According to an announcement from Raffensperger’s office, the move to update and change the equipment in Coffee County was to “allay the fears being stoked by perennial election deniers and conspiracy theorists…”

Per Just the News, a computer forensics team in 2021 made copies of components of the election system in Coffee and the election management server.

Raffensperger’s announcement revealed that footage from security cameras in the county’s election office had caught former election officials “permitting access by unauthorized individuals to equipment that under Georgia law should have been secured.”

The secretary of state further expanded on that information:

“Voters expect to be able to trust their election officials and we rely on Georgia’s local election officials to follow the rules and laws that protect the integrity of Georgia elections. If the ongoing investigation by the State Election Board and the GBI uncovers violations of the law, those individuals should be prosecuted and punished to the full extent of the law.”

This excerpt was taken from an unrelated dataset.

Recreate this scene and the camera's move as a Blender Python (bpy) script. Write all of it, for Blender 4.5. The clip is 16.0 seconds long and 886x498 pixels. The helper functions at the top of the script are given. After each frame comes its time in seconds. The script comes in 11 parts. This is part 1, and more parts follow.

Although Raffensperger claimed that Coffee County’s new election equipment would be installed to assuage the fears of “election deniers,” Americans today have good reason to be concerned about the security of election processes.

As demonstrated in Coffee County, unauthorized access to the system allegedly occurred fairly easily. According to a September survey from Rasmussen Reports, 80 percent of likely U.S. voters are concerned about election integrity, while 75 percent are worried about election cheating.

Since the 2020 presidential election, countless reports regarding election irregularities and ballot trafficking have arisen, stoking the flames of suspicion surrounding the security of America’s voting systems. Recently, Fulton County, Pennsylvania, filed a lawsuit against Dominion Voting Systems for alleged “severe anomalies” in the vote counting process related to the 2020 election.

Further, in May, conservative filmmaker Dinesh D’Souza’s film “2000 Mules” swept the box office due to its presentation of shocking evidence of a nationwide ballot trafficking scheme.

In August, Mike Lindell’s documentary, “[S]election Code,” spearheaded by journalist Lara Logan, further detailed Tima Peters’ story of how election machines could be used to tip the scales toward one candidate or another.